▸ DATA SEGMENT

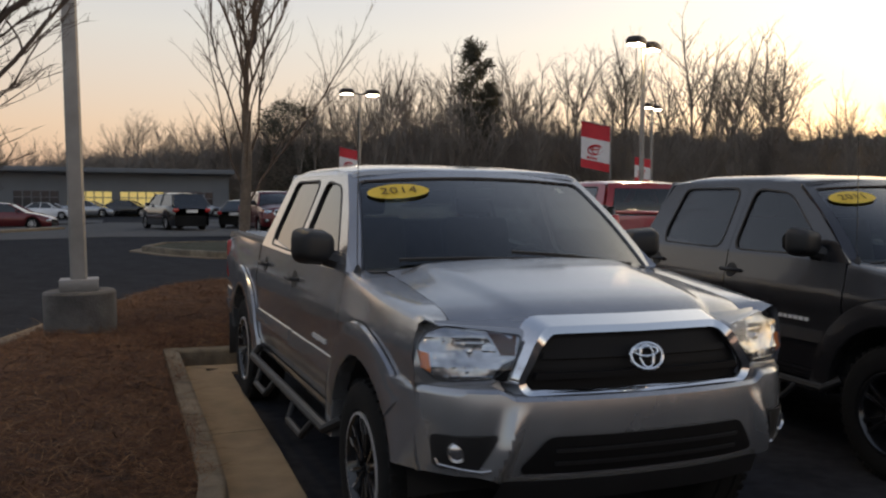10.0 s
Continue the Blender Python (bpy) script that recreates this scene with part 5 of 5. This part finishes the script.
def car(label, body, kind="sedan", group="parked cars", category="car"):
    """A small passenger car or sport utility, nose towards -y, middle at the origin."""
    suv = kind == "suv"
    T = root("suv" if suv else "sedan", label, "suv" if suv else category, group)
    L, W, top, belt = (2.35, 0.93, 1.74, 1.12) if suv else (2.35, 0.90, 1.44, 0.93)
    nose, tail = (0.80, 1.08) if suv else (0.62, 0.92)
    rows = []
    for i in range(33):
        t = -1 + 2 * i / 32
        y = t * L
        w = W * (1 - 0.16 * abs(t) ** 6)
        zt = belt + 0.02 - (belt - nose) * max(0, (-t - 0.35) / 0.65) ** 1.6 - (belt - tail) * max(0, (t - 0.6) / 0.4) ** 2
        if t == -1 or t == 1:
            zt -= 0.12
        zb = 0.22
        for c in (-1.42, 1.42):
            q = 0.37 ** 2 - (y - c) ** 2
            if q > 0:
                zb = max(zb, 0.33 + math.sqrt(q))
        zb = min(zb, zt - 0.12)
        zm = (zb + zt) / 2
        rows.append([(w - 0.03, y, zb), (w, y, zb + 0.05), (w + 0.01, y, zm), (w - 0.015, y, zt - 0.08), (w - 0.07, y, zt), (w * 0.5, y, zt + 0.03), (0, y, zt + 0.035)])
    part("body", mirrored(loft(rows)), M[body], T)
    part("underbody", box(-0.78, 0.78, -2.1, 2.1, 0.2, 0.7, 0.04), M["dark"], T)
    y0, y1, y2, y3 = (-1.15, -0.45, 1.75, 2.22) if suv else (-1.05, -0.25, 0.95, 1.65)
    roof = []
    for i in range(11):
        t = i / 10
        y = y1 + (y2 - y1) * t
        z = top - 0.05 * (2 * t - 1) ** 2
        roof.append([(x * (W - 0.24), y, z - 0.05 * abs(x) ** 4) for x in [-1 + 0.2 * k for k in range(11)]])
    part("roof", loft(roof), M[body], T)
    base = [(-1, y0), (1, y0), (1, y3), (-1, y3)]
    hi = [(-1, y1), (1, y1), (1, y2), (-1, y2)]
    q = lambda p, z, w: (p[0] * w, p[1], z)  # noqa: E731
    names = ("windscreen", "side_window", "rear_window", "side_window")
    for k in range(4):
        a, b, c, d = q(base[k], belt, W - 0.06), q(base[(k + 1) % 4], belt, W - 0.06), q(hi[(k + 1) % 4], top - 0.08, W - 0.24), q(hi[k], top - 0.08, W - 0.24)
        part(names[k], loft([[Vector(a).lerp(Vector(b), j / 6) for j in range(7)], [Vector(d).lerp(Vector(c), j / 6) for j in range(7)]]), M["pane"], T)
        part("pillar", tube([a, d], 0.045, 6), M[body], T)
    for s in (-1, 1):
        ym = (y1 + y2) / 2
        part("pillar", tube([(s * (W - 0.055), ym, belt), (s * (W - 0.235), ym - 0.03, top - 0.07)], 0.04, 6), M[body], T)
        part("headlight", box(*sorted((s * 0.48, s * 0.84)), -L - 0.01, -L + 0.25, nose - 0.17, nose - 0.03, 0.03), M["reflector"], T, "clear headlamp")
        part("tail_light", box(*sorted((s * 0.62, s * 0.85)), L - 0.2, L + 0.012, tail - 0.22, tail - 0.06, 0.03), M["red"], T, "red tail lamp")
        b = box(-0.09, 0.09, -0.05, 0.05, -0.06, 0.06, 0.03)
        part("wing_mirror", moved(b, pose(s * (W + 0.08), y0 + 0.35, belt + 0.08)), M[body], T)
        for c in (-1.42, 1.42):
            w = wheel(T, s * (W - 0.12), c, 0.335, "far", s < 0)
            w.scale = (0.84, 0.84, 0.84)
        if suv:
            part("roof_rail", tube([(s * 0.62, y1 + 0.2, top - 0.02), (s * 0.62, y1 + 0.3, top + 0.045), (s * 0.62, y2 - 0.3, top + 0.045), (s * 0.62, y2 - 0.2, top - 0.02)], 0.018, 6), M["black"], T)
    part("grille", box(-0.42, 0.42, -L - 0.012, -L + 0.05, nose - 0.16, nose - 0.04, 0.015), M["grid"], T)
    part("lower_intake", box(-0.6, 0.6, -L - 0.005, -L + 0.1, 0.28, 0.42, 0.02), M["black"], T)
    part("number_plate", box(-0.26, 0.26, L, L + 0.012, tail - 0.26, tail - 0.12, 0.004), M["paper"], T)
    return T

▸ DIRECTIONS
Reproduce the material word for word, minus the images.

▸ EXERCISE ANSWER
10.0 s
Continue the Blender Python (bpy) script that recreates this scene with part 5 of 5. This part finishes the script.
def car(label, body, kind="sedan", group="parked cars", category="car"):
    """A small passenger car or sport utility, nose towards -y, middle at the origin."""
    suv = kind == "suv"
    T = root("suv" if suv else "sedan", label, "suv" if suv else category, group)
    L, W, top, belt = (2.35, 0.93, 1.74, 1.12) if suv else (2.35, 0.90, 1.44, 0.93)
    nose, tail = (0.80, 1.08) if suv else (0.62, 0.92)
    rows = []
    for i in range(33):
        t = -1 + 2 * i / 32
        y = t * L
        w = W * (1 - 0.16 * abs(t) ** 6)
        zt = belt + 0.02 - (belt - nose) * max(0, (-t - 0.35) / 0.65) ** 1.6 - (belt - tail) * max(0, (t - 0.6) / 0.4) ** 2
        if t == -1 or t == 1:
            zt -= 0.12
        zb = 0.22
        for c in (-1.42, 1.42):
            q = 0.37 ** 2 - (y - c) ** 2
            if q > 0:
                zb = max(zb, 0.33 + math.sqrt(q))
        zb = min(zb, zt - 0.12)
        zm = (zb + zt) / 2
        rows.append([(w - 0.03, y, zb), (w, y, zb + 0.05), (w + 0.01, y, zm), (w - 0.015, y, zt - 0.08), (w - 0.07, y, zt), (w * 0.5, y, zt + 0.03), (0, y, zt + 0.035)])
    part("body", mirrored(loft(rows)), M[body], T)
    part("underbody", box(-0.78, 0.78, -2.1, 2.1, 0.2, 0.7, 0.04), M["dark"], T)
    y0, y1, y2, y3 = (-1.15, -0.45, 1.75, 2.22) if suv else (-1.05, -0.25, 0.95, 1.65)
    roof = []
    for i in range(11):
        t = i / 10
        y = y1 + (y2 - y1) * t
        z = top - 0.05 * (2 * t - 1) ** 2
        roof.append([(x * (W - 0.24), y, z - 0.05 * abs(x) ** 4) for x in [-1 + 0.2 * k for k in range(11)]])
    part("roof", loft(roof), M[body], T)
    base = [(-1, y0), (1, y0), (1, y3), (-1, y3)]
    hi = [(-1, y1), (1, y1), (1, y2), (-1, y2)]
    q = lambda p, z, w: (p[0] * w, p[1], z)  # noqa: E731
    names = ("windscreen", "side_window", "rear_window", "side_window")
    for k in range(4):
        a, b, c, d = q(base[k], belt, W - 0.06), q(base[(k + 1) % 4], belt, W - 0.06), q(hi[(k + 1) % 4], top - 0.08, W - 0.24), q(hi[k], top - 0.08, W - 0.24)
        part(names[k], loft([[Vector(a).lerp(Vector(b), j / 6) for j in range(7)], [Vector(d).lerp(Vector(c), j / 6) for j in range(7)]]), M["pane"], T)
        part("pillar", tube([a, d], 0.045, 6), M[body], T)
    for s in (-1, 1):
        ym = (y1 + y2) / 2
        part("pillar", tube([(s * (W - 0.055), ym, belt), (s * (W - 0.235), ym - 0.03, top - 0.07)], 0.04, 6), M[body], T)
        part("headlight", box(*sorted((s * 0.48, s * 0.84)), -L - 0.01, -L + 0.25, nose - 0.17, nose - 0.03, 0.03), M["reflector"], T, "clear headlamp")
        part("tail_light", box(*sorted((s * 0.62, s * 0.85)), L - 0.2, L + 0.012, tail - 0.22, tail - 0.06, 0.03), M["red"], T, "red tail lamp")
        b = box(-0.09, 0.09, -0.05, 0.05, -0.06, 0.06, 0.03)
        part("wing_mirror", moved(b, pose(s * (W + 0.08), y0 + 0.35, belt + 0.08)), M[body], T)
        for c in (-1.42, 1.42):
            w = wheel(T, s * (W - 0.12), c, 0.335, "far", s < 0)
            w.scale = (0.84, 0.84, 0.84)
        if suv:
            part("roof_rail", tube([(s * 0.62, y1 + 0.2, top - 0.02), (s * 0.62, y1 + 0.3, top + 0.045), (s * 0.62, y2 - 0.3, top + 0.045), (s * 0.62, y2 - 0.2, top - 0.02)], 0.018, 6), M["black"], T)
    part("grille", box(-0.42, 0.42, -L - 0.012, -L + 0.05, nose - 0.16, nose - 0.04, 0.015), M["grid"], T)
    part("lower_intake", box(-0.6, 0.6, -L - 0.005, -L + 0.1, 0.28, 0.42, 0.02), M["black"], T)
    part("number_plate", box(-0.26, 0.26, L, L + 0.012, tail - 0.26, tail - 0.12, 0.004), M["paper"], T)
    return T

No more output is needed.